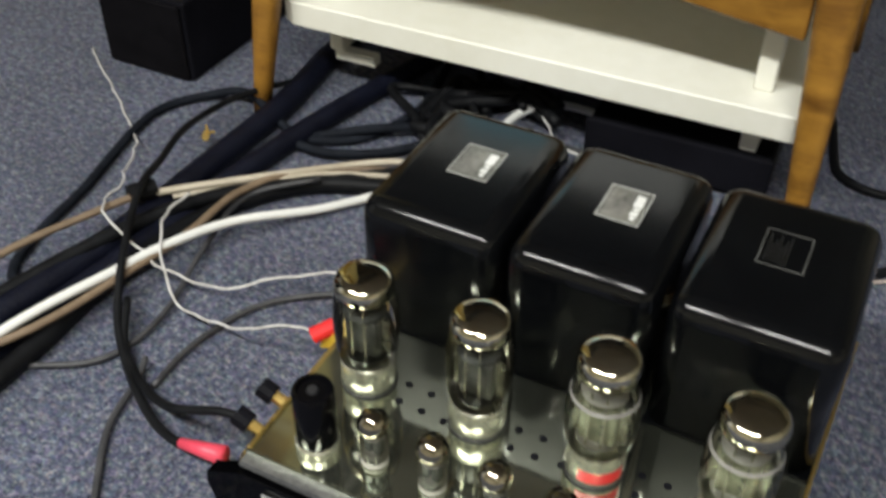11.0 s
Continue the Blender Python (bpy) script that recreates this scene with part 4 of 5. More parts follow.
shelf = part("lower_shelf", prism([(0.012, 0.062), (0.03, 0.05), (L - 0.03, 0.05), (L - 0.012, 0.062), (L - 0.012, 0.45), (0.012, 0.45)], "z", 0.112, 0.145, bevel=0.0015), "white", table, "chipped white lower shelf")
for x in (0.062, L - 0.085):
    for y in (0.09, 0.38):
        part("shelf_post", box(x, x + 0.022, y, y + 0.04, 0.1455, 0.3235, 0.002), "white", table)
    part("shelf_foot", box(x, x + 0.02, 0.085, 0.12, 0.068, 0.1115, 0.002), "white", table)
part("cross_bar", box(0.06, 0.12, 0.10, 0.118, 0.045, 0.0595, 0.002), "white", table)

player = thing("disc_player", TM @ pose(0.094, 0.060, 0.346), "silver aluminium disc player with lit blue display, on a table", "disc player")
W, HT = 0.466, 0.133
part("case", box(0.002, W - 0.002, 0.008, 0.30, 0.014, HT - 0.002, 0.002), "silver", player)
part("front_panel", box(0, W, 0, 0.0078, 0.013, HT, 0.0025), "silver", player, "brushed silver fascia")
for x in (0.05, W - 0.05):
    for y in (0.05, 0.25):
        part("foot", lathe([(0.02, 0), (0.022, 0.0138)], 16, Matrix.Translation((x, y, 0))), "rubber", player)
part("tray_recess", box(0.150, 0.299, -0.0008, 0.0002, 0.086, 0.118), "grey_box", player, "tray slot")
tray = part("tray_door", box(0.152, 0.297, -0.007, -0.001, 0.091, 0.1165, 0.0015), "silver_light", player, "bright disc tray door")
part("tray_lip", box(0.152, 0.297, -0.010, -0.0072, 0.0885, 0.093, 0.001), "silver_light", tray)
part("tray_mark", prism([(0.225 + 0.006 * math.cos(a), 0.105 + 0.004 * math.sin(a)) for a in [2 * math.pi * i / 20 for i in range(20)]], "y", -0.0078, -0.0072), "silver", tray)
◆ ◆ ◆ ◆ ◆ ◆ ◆
Do this
Print the complete listing exactly as it stands, without its pictures.

Completed task
11.0 s
Continue the Blender Python (bpy) script that recreates this scene with part 4 of 5. More parts follow.
shelf = part("lower_shelf", prism([(0.012, 0.062), (0.03, 0.05), (L - 0.03, 0.05), (L - 0.012, 0.062), (L - 0.012, 0.45), (0.012, 0.45)], "z", 0.112, 0.145, bevel=0.0015), "white", table, "chipped white lower shelf")
for x in (0.062, L - 0.085):
    for y in (0.09, 0.38):
        part("shelf_post", box(x, x + 0.022, y, y + 0.04, 0.1455, 0.3235, 0.002), "white", table)
    part("shelf_foot", box(x, x + 0.02, 0.085, 0.12, 0.068, 0.1115, 0.002), "white", table)
part("cross_bar", box(0.06, 0.12, 0.10, 0.118, 0.045, 0.0595, 0.002), "white", table)

player = thing("disc_player", TM @ pose(0.094, 0.060, 0.346), "silver aluminium disc player with lit blue display, on a table", "disc player")
W, HT = 0.466, 0.133
part("case", box(0.002, W - 0.002, 0.008, 0.30, 0.014, HT - 0.002, 0.002), "silver", player)
part("front_panel", box(0, W, 0, 0.0078, 0.013, HT, 0.0025), "silver", player, "brushed silver fascia")
for x in (0.05, W - 0.05):
    for y in (0.05, 0.25):
        part("foot", lathe([(0.02, 0), (0.022, 0.0138)], 16, Matrix.Translation((x, y, 0))), "rubber", player)
part("tray_recess", box(0.150, 0.299, -0.0008, 0.0002, 0.086, 0.118), "grey_box", player, "tray slot")
tray = part("tray_door", box(0.152, 0.297, -0.007, -0.001, 0.091, 0.1165, 0.0015), "silver_light", player, "bright disc tray door")
part("tray_lip", box(0.152, 0.297, -0.010, -0.0072, 0.0885, 0.093, 0.001), "silver_light", tray)
part("tray_mark", prism([(0.225 + 0.006 * math.cos(a), 0.105 + 0.004 * math.sin(a)) for a in [2 * math.pi * i / 20 for i in range(20)]], "y", -0.0078, -0.0072), "silver", tray)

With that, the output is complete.